Mutual interactions of individuals with the environment are the bases for the creation of culture. Hardy's concept of eco-fields is not limited to material objects, however, but also includes Poppers World 3, which includes cultural knowledge such as the story of the Odyssey (beyond the ink and the paper upon which it is written) and mathematical truths that are “discovered” (not invented) by the human mind.

Chapter eleven explores possibilities of Hardy's theory beyond the limits of ordinary material science, ranging into areas typically treated only in psi research. I enjoin the reader to stay with her here. She has an excellent background as a researcher into unusual states of consciousness and psi, and her partner, Mario Varvoglis, is one of the leading psi researchers in the world. Her discussion is well informed and supported at every step by empirical observation. Here Hardy explores the nature of synchronicity as proposed by Carl Jung, which emphasizes the confluence of inner and outer events of connected meaning, but beyond ordinary notions of causality. Her ideas concerning the eco-semantic field in interaction with conscious and unconscious aspects of the individual's semantic constellations make impressive sense out of this enigmatic phenomena, not entirely clear even in Jung's own writings.

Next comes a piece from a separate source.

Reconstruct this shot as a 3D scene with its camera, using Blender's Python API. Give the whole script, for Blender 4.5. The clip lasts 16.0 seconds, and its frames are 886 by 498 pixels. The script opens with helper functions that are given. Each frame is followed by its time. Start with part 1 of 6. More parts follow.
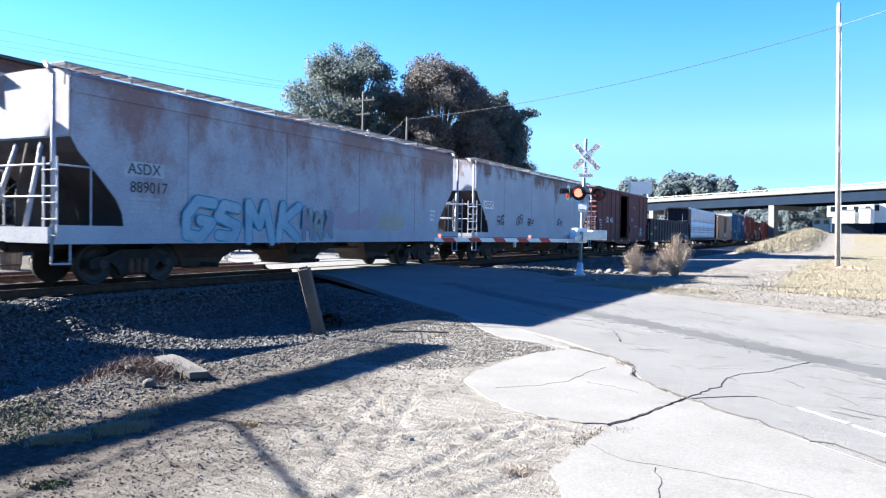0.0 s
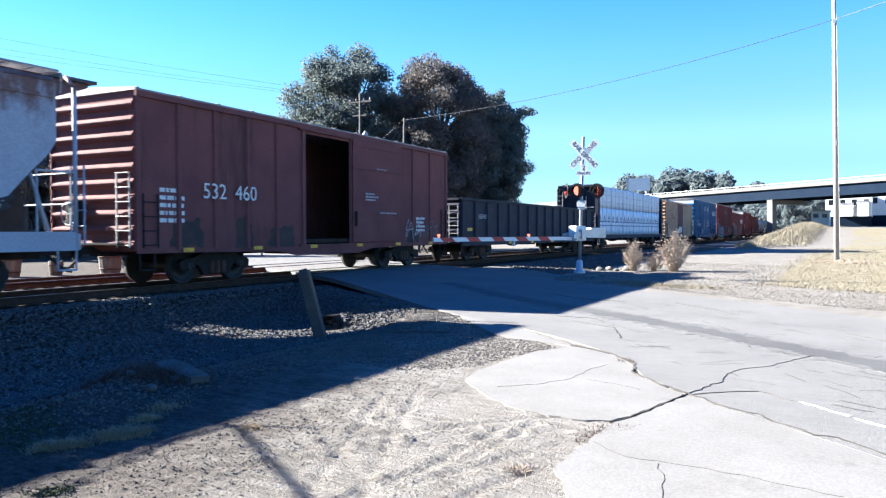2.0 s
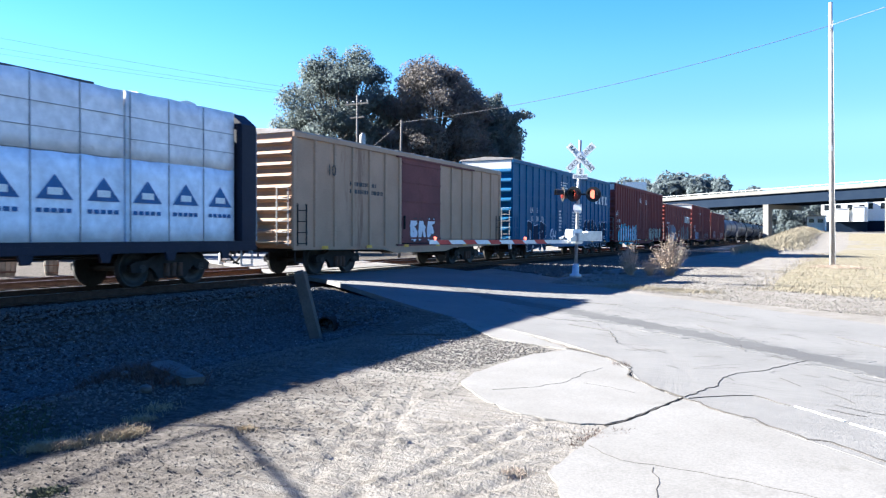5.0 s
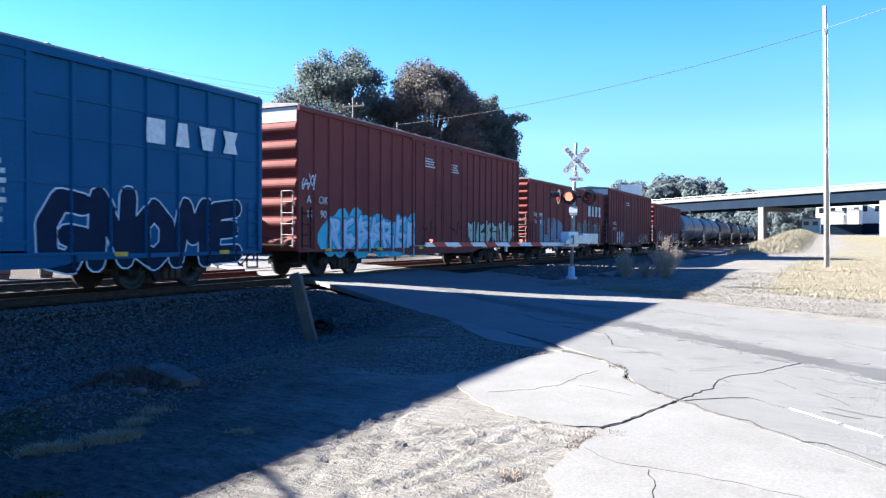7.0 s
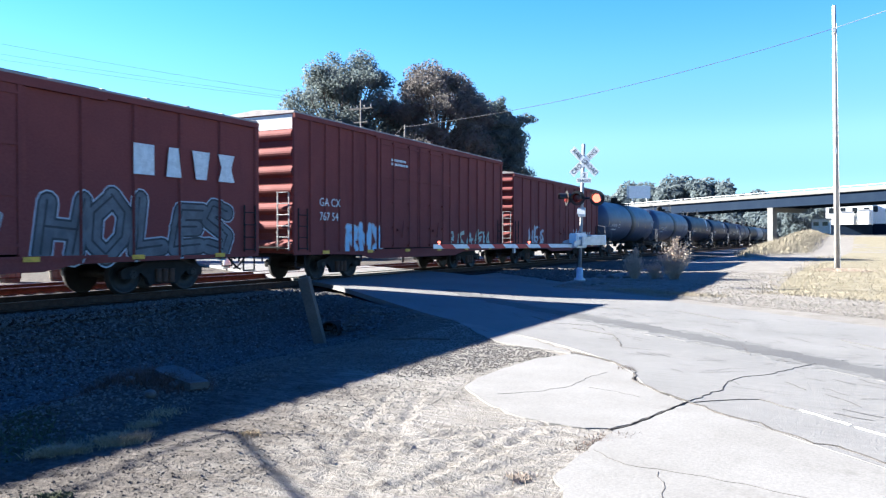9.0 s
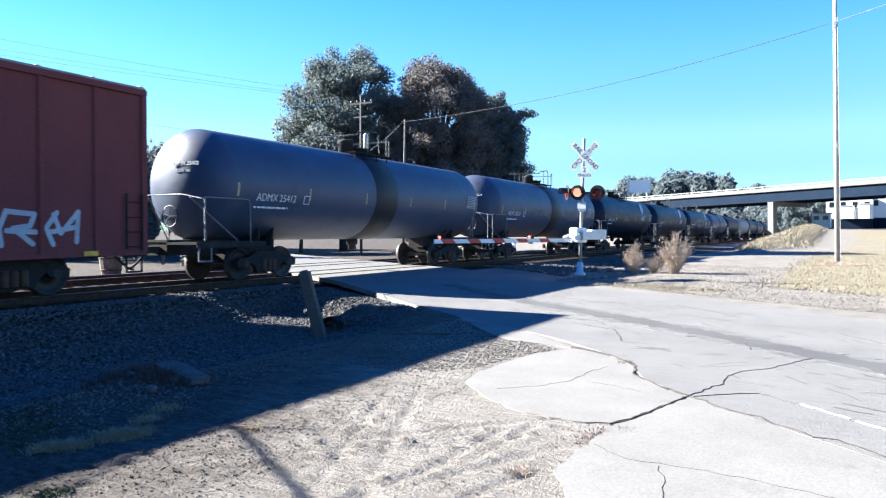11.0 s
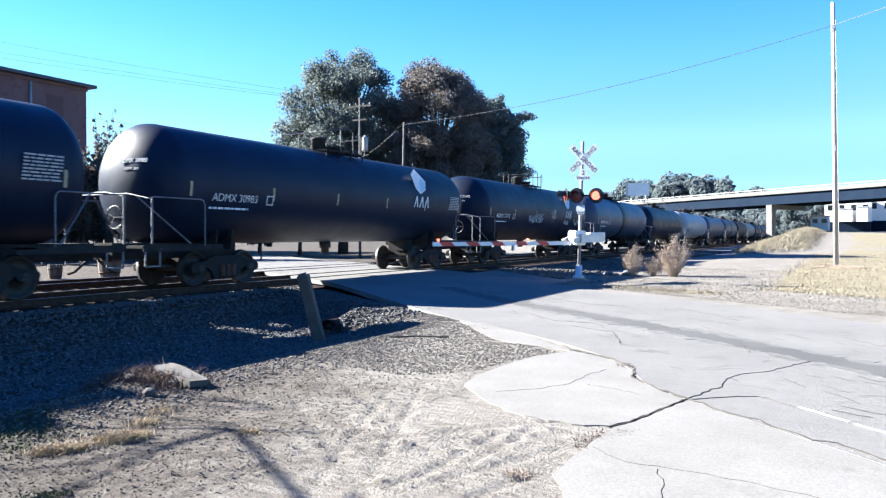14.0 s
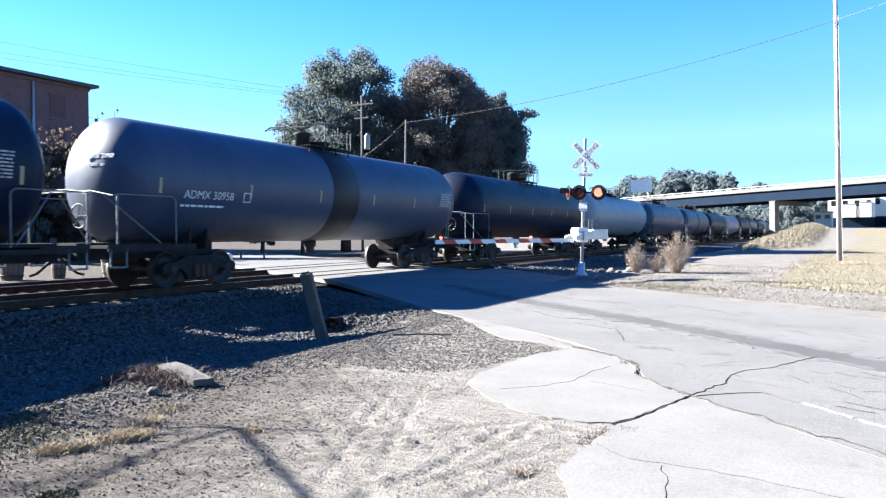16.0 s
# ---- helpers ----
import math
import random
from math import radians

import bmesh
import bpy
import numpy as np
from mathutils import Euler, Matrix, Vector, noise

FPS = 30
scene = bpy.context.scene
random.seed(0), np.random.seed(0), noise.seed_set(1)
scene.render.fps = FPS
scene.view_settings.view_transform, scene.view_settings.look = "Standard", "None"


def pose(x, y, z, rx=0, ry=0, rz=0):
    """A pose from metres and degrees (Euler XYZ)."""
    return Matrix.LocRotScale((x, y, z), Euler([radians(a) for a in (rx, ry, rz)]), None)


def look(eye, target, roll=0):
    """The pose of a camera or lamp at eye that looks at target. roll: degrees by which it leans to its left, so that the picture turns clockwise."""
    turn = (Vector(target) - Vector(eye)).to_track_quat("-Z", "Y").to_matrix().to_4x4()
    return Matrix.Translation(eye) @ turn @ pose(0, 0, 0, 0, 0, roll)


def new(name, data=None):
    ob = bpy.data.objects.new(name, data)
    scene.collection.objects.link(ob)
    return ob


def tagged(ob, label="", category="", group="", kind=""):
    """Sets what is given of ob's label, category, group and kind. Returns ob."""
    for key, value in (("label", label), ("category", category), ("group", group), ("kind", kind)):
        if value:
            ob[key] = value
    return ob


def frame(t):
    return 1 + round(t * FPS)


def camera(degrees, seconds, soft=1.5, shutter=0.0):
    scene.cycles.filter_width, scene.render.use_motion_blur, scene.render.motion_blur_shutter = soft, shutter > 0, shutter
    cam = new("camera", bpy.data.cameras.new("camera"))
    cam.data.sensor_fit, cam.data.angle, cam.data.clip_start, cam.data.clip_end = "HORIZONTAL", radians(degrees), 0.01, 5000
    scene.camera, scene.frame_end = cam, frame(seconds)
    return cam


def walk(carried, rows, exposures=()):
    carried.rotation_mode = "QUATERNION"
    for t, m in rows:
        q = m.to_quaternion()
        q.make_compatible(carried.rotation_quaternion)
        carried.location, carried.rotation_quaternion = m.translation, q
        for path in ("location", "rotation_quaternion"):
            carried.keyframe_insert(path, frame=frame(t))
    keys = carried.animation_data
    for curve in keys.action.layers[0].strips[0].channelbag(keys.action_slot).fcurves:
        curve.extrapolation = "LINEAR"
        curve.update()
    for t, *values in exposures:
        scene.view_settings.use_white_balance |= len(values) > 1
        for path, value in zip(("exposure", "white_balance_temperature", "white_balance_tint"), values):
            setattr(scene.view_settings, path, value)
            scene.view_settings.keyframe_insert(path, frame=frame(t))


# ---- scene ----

Finally, Hardy considers the possibility of shared or collective consciousness. Here her thought follows along similar lines with that of Rupert Sheldrake (1988) and Ervin Laszlo (1996), suggesting that individuals can share elements of a common experience at a distance. Like those authors, she invokes the example of scientists working  independently in different parts of the world on related projects, but benefiting from a certain mutual but unconscious participation¾such that ideas developed by any one of them become more accessible to the others. As Laszlo has pointed out previously, the possibility of such subtle connections between individuals places increased responsibility on all of us, not only for our actions but for the very content of our private inner lives.